Transportation

Hybrid Vehicles Fit The New Hybrid Workplace And Hybrid Lifestyle


Five short years ago in 2016, over 76% of Americans and 74% of Canadians drove alone to work each day for an average of 26 minutes each way with elapsed times on the rise year-over-year. For 3.6 million Americans and 1.5 million Canadians, that commute exceeded 90 minutes each way. This made eco-options like the 2016 Chevy Volt’s 53-mile range undesirable for commuters, especially in colder climates where battery charges would dissipate quicker.

But then the world changed.

And now due to the pandemic, society has accepted hybrid workplaces and hybrid lifestyles with the possibility of a permanent change. In automotive alone – where employers should be the most motivated to force driving – the manufacturers have embraced the revised reality. Ford Motor Company surveyed 30,000 employees in March and found “… a full 70% said they did not want to return to the office full-time at all,” thereby creating a new hybrid policy which will begin at the earliest in January, 2022. General Motors’s CEO, Mary Barra, left it ambiguously hybrid via the simplistic statement of “Work appropriately” in April. And Stellantis announced in May its equivalent policy entitled “[The] New Era of Agility” where salaried employees will work on average 70% remotely and 30% on-site.

Such actions by major employers will have a trickledown effect to suppliers and supporting businesses, which will affect both the work week and the weekend’s lifestyle. And, interestingly, the new needs of the mid-slash-post-pandemic car owner appear to match-up well with hybrid vehicles.

The Hybrid Workplace vs. Hybrid Vehicles

A Metromile study earlier in 2021 showed that weekday morning, rush hour traffic between the local hours of 7am and 10am fell by 15% year-over-year versus pre-pandemic traffic. That decrease was as large as 75% in college towns such as Ann Arbor or in coastal California metro areas. Also noted was that a greater percentage of the mid-week miles are local roads due to work-from-home adults only needing to run local errands.

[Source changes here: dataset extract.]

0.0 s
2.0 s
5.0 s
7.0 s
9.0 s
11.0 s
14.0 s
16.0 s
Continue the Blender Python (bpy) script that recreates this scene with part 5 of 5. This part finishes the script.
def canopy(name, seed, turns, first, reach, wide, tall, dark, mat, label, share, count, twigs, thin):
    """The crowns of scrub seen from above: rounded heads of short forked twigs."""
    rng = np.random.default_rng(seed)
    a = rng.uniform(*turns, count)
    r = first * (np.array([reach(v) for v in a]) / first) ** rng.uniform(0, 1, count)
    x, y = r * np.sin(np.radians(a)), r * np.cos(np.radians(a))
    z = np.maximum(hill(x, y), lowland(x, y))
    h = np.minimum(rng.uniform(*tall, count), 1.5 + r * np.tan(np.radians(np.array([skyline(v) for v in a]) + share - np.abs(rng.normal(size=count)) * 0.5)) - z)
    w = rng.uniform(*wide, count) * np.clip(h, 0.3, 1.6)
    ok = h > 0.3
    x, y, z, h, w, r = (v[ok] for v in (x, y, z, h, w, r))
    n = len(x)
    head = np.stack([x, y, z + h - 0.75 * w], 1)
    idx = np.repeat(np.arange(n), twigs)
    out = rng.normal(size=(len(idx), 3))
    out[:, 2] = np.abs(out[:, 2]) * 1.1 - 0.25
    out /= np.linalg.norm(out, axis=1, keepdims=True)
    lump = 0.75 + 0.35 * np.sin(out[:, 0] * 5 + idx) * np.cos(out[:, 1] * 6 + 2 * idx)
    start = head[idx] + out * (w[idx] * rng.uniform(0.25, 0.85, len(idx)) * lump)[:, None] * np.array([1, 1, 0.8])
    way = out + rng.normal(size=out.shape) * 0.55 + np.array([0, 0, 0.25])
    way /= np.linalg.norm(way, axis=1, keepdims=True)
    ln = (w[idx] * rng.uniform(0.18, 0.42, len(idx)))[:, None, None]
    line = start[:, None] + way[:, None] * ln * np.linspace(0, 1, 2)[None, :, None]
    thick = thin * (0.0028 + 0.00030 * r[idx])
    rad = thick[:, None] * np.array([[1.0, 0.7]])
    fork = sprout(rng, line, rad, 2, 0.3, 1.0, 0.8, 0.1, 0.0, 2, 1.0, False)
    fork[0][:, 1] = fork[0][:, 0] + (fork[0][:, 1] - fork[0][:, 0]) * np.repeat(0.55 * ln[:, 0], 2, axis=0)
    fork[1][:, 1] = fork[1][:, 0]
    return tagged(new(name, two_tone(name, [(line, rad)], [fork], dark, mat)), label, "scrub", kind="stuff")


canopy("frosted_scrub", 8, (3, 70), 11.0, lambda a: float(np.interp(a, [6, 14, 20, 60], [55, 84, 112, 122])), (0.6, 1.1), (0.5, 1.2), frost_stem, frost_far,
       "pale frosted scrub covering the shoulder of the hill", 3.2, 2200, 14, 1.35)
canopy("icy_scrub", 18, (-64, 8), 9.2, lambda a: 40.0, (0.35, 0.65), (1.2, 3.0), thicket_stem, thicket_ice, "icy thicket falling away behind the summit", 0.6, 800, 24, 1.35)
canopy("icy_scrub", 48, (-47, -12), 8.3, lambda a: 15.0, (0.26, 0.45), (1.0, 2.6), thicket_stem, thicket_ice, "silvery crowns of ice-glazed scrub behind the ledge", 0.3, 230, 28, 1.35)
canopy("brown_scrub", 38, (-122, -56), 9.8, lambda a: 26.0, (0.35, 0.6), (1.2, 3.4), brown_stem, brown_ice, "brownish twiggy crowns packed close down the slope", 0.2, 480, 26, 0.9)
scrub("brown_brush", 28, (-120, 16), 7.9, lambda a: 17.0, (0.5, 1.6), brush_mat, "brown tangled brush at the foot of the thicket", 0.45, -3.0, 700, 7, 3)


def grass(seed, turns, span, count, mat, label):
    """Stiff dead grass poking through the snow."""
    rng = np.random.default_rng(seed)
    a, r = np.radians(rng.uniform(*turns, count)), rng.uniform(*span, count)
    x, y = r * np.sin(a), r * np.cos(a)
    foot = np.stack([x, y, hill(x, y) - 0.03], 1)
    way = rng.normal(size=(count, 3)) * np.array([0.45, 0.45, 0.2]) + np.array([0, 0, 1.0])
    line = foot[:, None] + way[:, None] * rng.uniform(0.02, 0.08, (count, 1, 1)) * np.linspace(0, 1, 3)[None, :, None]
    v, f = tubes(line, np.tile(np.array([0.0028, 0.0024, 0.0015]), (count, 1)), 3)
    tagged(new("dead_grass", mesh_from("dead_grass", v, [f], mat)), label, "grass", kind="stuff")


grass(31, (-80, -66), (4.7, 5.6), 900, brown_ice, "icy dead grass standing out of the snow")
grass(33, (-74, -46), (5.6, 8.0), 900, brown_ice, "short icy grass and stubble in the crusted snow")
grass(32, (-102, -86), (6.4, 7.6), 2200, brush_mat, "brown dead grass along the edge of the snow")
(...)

As it were, hybrid vehicles thrive in city (non-highway) driving, and buyers are considering them in increasing numbers for such purposes. “I bought my [Ford Fusion] to improve my fuel economy and help the environment,” states Jeff Cornell, a physician assistant in the Detroit area. “Previously, I’d get 22 miles to the gallon with a gas-only vehicle, but with all of the city driving I’m doing I get 43 [miles to the gallon] now.” And Cornell is not alone: according to The Washington Post, hybrid vehicle sales have surged for the past two years because of the perceived benefits to the household’s economy and globe’s ecology. “Not only do we pay a lower amount in congestion taxes, high-emissions taxes and parking fees for our [hybrid Porsche] Cayenne,” states Jim Fick, an Executive Vice President for an information services company in the London area, “but we also can now use the vehicle in town without ever needing to use any gas.”

The Hybrid Lifestyle vs. Hybrid Vehicles

Additionally, another transformative behavior has begun in the past year: an increase in highway miles on the weekends. Per the same Metromile survey, “[North Americans] took 14% more trips to new locations more than 75 miles away in 2021, and the number of miles driven in trips 75 minutes or more soared by at least 25% year-over-year.”

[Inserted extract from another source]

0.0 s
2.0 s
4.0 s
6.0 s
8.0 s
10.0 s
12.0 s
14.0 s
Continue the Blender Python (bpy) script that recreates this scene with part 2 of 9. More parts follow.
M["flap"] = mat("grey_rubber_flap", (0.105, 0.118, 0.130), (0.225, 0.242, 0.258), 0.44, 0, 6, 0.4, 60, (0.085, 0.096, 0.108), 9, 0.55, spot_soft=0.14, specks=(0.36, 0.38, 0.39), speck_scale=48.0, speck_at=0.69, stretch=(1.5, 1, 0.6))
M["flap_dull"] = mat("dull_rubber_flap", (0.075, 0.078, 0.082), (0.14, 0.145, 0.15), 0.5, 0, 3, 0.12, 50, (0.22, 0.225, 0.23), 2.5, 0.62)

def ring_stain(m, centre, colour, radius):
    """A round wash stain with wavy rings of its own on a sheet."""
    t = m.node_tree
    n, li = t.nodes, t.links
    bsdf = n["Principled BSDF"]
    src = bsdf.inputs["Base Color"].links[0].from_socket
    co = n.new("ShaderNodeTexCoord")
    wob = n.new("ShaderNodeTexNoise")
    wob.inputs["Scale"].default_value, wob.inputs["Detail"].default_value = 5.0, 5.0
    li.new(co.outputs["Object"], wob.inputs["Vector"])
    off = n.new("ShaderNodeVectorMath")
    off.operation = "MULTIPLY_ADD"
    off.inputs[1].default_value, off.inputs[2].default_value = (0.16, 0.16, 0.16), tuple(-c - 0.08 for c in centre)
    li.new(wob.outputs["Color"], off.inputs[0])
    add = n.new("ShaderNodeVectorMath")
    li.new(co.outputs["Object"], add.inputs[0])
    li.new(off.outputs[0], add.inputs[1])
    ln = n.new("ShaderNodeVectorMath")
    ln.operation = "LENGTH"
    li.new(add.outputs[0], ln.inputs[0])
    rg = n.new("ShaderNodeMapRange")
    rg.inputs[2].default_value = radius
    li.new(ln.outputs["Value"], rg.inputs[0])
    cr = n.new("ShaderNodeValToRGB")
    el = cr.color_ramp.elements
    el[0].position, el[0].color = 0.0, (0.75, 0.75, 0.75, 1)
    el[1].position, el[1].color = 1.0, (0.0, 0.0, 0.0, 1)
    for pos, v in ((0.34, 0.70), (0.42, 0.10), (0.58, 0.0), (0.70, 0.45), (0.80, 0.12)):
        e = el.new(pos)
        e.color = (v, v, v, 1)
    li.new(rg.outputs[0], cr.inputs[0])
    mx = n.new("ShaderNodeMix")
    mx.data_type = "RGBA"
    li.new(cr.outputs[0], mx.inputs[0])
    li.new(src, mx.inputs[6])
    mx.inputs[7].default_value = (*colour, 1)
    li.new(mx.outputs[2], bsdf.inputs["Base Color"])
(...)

And even per a 2021 JD Powers study, Range Anxiety is still an issue despite some of the longest-range electric vehicles having nearly 400-mile ranges. As summarized by their Senior Director of Global Automotive, “… it’s about the owners’ ‘peace of mind,’ and even though their weekday consumption is covered, there’s a customer concern over planning [for] the extremes.” Or as Dr. Carl Buccellato, an obstetrician in the greater Chicago area, put it when discussing his Lincoln MKZ, “During the week, I drive 35 miles roundtrip with no problem, but on the weekends I’m concerned about the lack of charging stations.” And so his hybrid solves the hybrid lifestyle.

Author’s Note

This article is not an endorsement of one technology over another, by any means. It just seems that the governments around the world have a one-track mindset of zero emissions, trillion-dollar infrastructure programs and massive investments into limited solutions. And beneath all of that, the new normal seems to be aligning at least temporarily with a technology that already exists that would reduce the carbon footprint by nearly 50% if the marketing, incentives and hype brought it to customers’ attentions.

We just collectively need to have more of a hybrid mindset.